Russian energy companies and state banks are seeking to annul the European Council’s July 31st decision that legally barred them from raising funds in European capital markets. These entities include the state oil group Rosneft, and other state lenders such as Sberbank, VTB, VEB, Gazprombank, Rosselkhozbank, and Gazpromnef. The EU sanctions, along with similar measures adopted by the US, were intended to punish Russia for “its illegal annexation of Crimea and deliberate destabilization” of Ukraine.
The Russian entities are optimistic about having the sanctions dropped. Similar measures that were imposed on Iranian and Syrian entities have been lifted when the European General Court found that European authorities failed to provide sufficient evidence linking the sanctioned entities to the countries’ unsupported activities. European courts rarely allow governments to present classified evidence under seal thereby making it difficult to explain the rationale for their sanctions.

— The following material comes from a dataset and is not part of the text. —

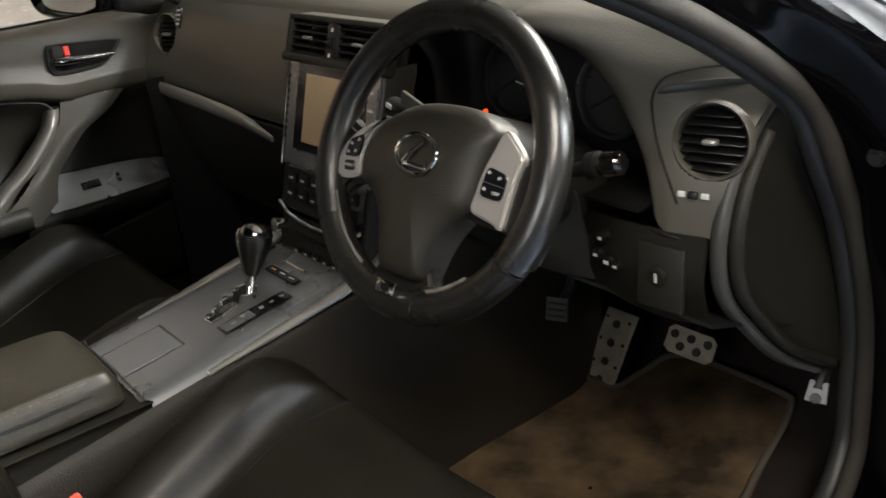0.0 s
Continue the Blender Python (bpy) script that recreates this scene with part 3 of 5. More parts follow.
part("bezel", plate(-0.113, 0.113, 0.775, 0.922, 0.006, 0.003, -0.004), SATIN, stack, "bronze grey screen bezel")
part("bezel_edge", tube([(-0.1145, stack_y(z) - 0.003, z) for z in (0.922, 0.87, 0.82, 0.775)], 0.0016, 24, 8), CHROME, stack, "thin chrome bezel edge")
part("screen_recess", plate(-0.086, 0.086, 0.80, 0.918, 0.003, 0.001, 0.0015), GLOSS, stack)
part("screen", plate(-0.062, 0.075, 0.812, 0.905, 0.003, 0.001, 0.003), SCREEN, stack, "switched-off screen, tan reflection in its colour")
for k in range(4):
    part("side_button", plate(0.088, 0.110, 0.822 + 0.022 * k, 0.838 + 0.022 * k, 0.003, 0.001, 0.002), SATIN, stack)
    part("button_mark", plate(0.093, 0.104, 0.829 + 0.022 * k, 0.832 + 0.022 * k, 0.0006, 0, 0.0052), ORANGE if k < 2 else WHITE, stack)
for k in range(9):
    part("bezel_dot", plate(-0.1115, -0.1085, 0.812 + 0.0105 * k, 0.8155 + 0.0105 * k, 0.002, 0.0005, 0.002), PADD, stack)
part("climate_panel", plate(-0.106, 0.106, 0.715, 0.775, 0.004, 0.002, -0.001), GLOSS, stack)
for r in range(2):
    for k in range(6):
        x = -0.09 + 0.031 * k
        b = part("climate_button", plate(x, x + 0.024, 0.752 - 0.022 * r, 0.768 - 0.022 * r, 0.004, 0.001, 0.002), BLACK, stack)
        part("button_mark", plate(x + 0.007, x + 0.016, 0.758 - 0.022 * r, 0.761 - 0.022 * r, 0.0006, 0, 0.0063), RED if (r, k) == (1, 3) else WHITE, b)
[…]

However, even if the Russian entities eventually get the sanctions lifted, it will be only after the lengthy appeals processes have ended. Therefore, this legal action will not promise a quick relief from the economic pain the Russian entities are experiencing, unless they win substantial financial damages during initial court victories.
I believe that the court action against the European Council’s decision of sanctions on Russian entities is proper in the sense that it deters Russia’s unsupported actions in Ukraine. Although Russia is not withdrawing from the conflict in Ukraine, this court action makes it clear that the sanctions are taking effect. Since the appeals process will be lengthy, it may take some time before the sanctions start to influence Russia’s actions in Ukraine. This will also be a reminder to Russia that the two economies are interdependent and Russia will need to choose its actions carefully to preserve its economic vitality.
The sanctions on Russian entities rather than solely on the Russian government are fair. One must remember that these are state backed entities. Imposing sanctions against these companies is similar to imposing sanctions against Russia itself, especially since the Russian government holds controlling stakes in all of them.
Do you think that it is fair that the European Council imposed sanctions on Russian entities rather than just the government? Is this court action a sign that economic sanctions are effective in deterring the unsupported activities of other countries?